Scan the lines below for the string "soft" and report how many lines contain it, giving only the number.

• • • • •

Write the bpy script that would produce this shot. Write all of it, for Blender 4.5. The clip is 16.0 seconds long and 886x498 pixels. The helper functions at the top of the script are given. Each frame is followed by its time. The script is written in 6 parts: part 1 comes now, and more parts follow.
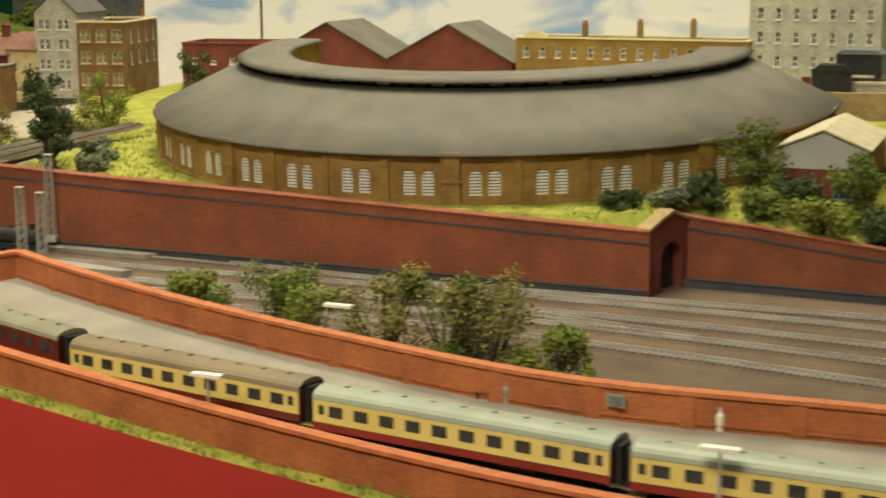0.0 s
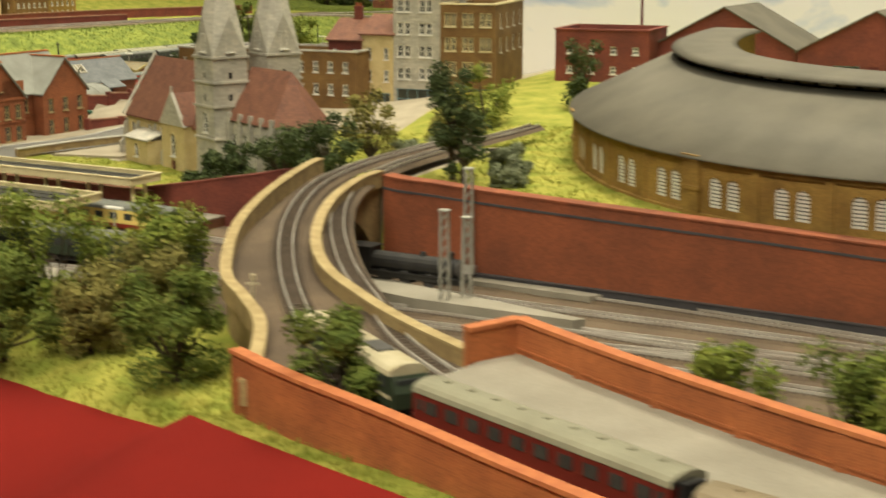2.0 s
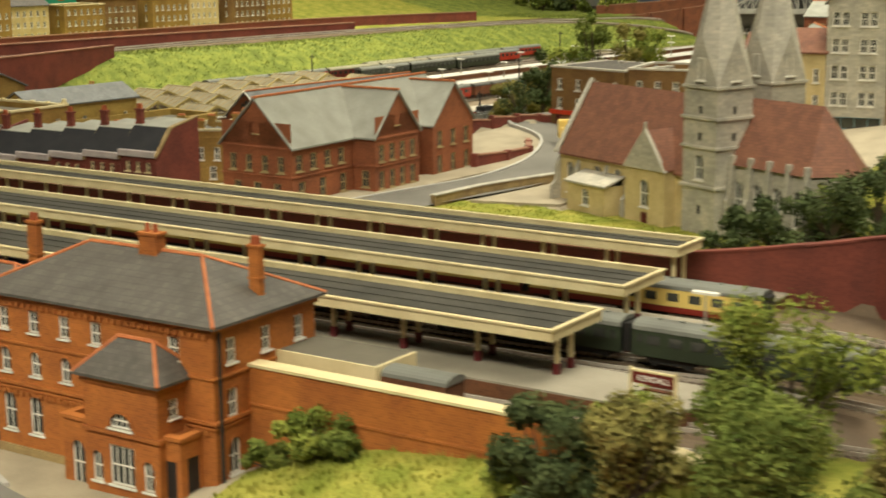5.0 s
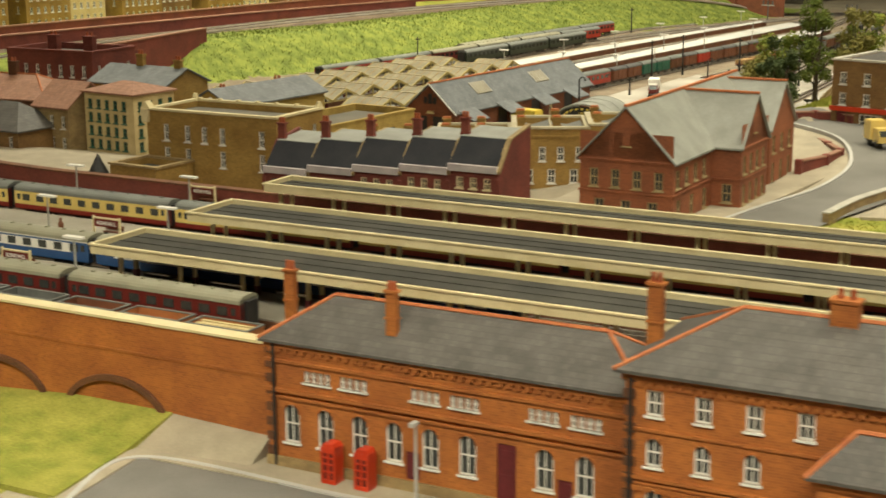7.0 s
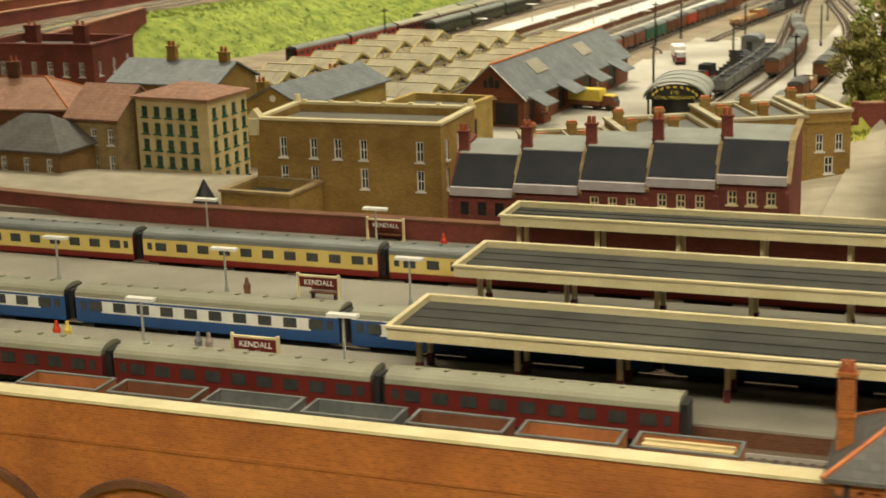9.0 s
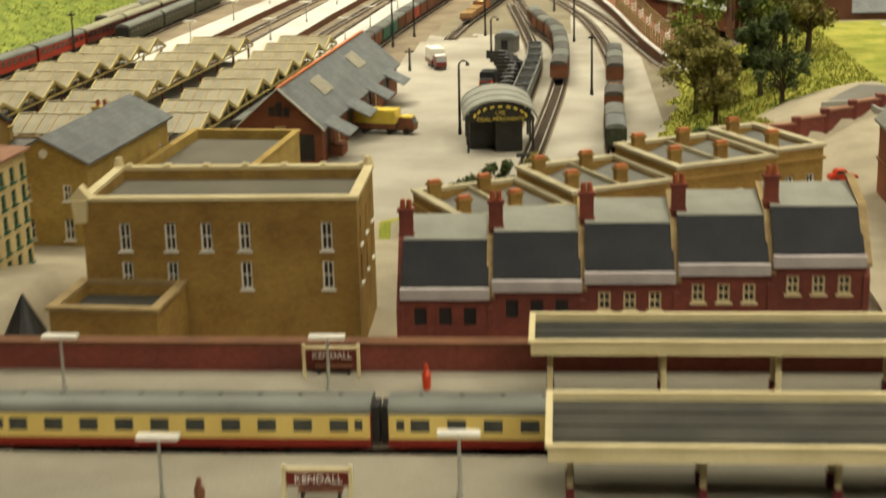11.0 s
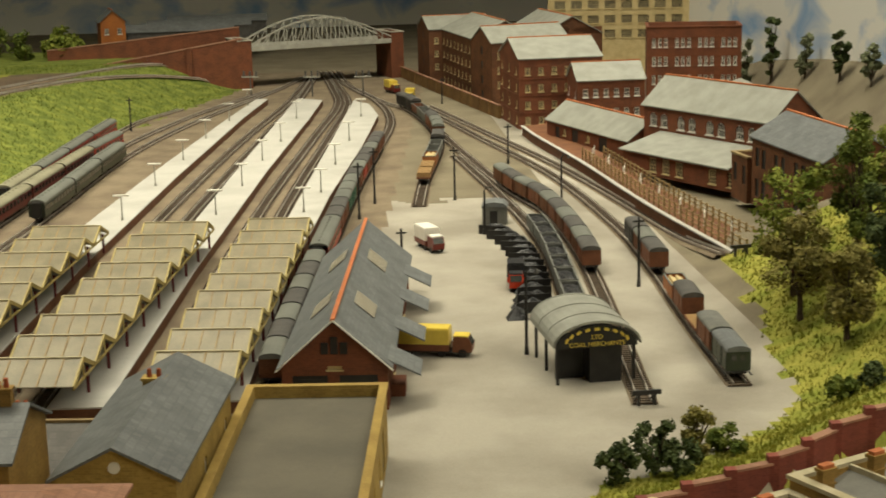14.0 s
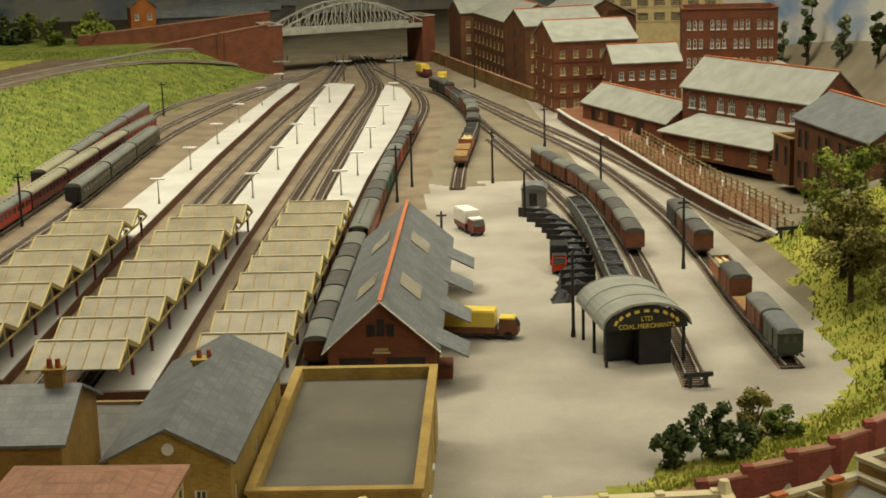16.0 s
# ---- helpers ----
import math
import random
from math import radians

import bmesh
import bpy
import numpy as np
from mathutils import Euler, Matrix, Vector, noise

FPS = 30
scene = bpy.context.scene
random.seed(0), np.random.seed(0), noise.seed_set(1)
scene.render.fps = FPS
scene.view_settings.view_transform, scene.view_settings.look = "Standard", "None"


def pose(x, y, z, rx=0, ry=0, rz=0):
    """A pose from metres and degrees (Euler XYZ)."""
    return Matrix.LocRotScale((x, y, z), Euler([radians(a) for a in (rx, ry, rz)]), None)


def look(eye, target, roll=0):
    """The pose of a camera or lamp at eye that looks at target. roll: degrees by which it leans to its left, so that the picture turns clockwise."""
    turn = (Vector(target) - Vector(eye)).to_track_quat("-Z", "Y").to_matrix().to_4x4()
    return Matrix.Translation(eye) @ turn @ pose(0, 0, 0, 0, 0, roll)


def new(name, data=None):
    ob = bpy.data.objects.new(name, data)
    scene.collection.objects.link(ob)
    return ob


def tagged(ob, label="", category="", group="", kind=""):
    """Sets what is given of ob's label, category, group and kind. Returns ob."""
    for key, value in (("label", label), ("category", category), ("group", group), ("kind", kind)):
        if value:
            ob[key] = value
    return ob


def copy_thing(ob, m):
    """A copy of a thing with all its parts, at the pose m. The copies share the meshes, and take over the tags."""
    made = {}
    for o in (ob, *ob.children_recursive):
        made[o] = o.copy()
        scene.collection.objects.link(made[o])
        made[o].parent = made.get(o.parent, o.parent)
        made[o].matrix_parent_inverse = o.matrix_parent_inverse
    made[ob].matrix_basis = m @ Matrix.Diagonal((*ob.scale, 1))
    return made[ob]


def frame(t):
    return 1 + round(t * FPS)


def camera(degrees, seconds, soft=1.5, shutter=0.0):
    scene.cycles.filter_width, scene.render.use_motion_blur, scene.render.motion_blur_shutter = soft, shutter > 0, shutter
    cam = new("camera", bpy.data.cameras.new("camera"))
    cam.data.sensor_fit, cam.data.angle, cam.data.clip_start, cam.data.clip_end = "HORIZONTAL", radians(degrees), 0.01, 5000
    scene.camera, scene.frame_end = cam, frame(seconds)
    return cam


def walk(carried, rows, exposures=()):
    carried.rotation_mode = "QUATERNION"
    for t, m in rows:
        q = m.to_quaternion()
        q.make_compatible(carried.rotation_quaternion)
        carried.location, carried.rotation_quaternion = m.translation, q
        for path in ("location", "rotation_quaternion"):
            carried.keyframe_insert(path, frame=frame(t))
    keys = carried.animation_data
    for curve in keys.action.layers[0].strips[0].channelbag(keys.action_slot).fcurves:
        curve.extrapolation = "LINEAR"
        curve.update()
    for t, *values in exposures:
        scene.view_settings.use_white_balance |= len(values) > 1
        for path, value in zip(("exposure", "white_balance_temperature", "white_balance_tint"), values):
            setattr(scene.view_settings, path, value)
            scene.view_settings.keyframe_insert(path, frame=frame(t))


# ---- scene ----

• • • • •

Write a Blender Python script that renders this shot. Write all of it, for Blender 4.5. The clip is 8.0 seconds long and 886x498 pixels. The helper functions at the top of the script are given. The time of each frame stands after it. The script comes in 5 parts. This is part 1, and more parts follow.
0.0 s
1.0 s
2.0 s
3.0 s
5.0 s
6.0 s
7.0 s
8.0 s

• • • • •

*Task result:*
2